Il motivo è fondato.

Pacifico che nell’atto d’appello il ricorrente avesse domandato, oltre alla riforma della sentenza impugnata, anche la condanna della controparte alla restituzione della somma corrisposta in esecuzione della pronuncia di primo grado, ricorrendo con ciò i presupposti per la pronuncia in sede di gravame (cfr. al riguardo Cass. 12387/2016; Cass. 18062/2018), si osserva che questa Corte ha affermato che “incorre nella violazione del principio di corrispondenza tra il chiesto e il pronunciato il giudice che, accogliendo l’appello avverso sentenza provvisoriamente esecutiva, ometta di ordinare la restituzione di quanto corrisposto in forza della decisione riformata, pur essendo stata ritualmente introdotta con l’atto di impugnazione la relativa domanda restitutoria, non potendosi utilizzare la riforma della pronuncia di primo grado, agli effetti di quanto previsto dall’art. 474 c.p.c., nonchè dall’art. 389 c.p.c., per le domande conseguenti alla cassazione, come condanna implicita” (cfr. Cass. 2662/2013; Cass. 8639/2016).

2. Il ricorso, pertanto, deve essere accolto e deve essere riaffermato il seguente principio di diritto: “Nelle ipotesi in cui, a seguito della riforma della sentenza di primo grado con la quale una parte è stata condannata a corrispondere all’altra una somma di danaro od altre utilità, 1a parte appellante vittoriosa ha domandato la restituzione di quanto corrisposto in esecuzione della pronuncia di primo grado ed il giudice d’appello ha omesso di pronunciarsi su tale specifica istanza, potrà essere proposto ricorso per cassazione per ottenere una pronuncia che ponga rimedio alla nullità della sentenza sulla specifica domanda, in relazione alla quale ricorre la violazione dell’art. 112 c.p.c”.
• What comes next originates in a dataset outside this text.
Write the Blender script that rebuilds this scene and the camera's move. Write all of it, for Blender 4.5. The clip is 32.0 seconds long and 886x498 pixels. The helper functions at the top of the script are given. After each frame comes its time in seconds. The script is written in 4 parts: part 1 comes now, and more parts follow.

3. La sentenza impugnata deve pertanto essere cassata in relazione al motivo proposto e la controversia viene rinviata al Tribunale di Roma in persona di diverso magistrato appartenente al medesimo Ufficio giudiziario.

4. Nulla deve essere liquidato per le spese del presente giudizio di legittimità, non essendo stata svolta in questa sede attività difensiva dalla parte intimata.

P.Q.M.

La Corte accoglie il ricorso; cassa la sentenza impugnata e rinvia la controversia al Tribunale di Roma in persona di diverso magistrato appartenente al medesimo Ufficio Giudiziario.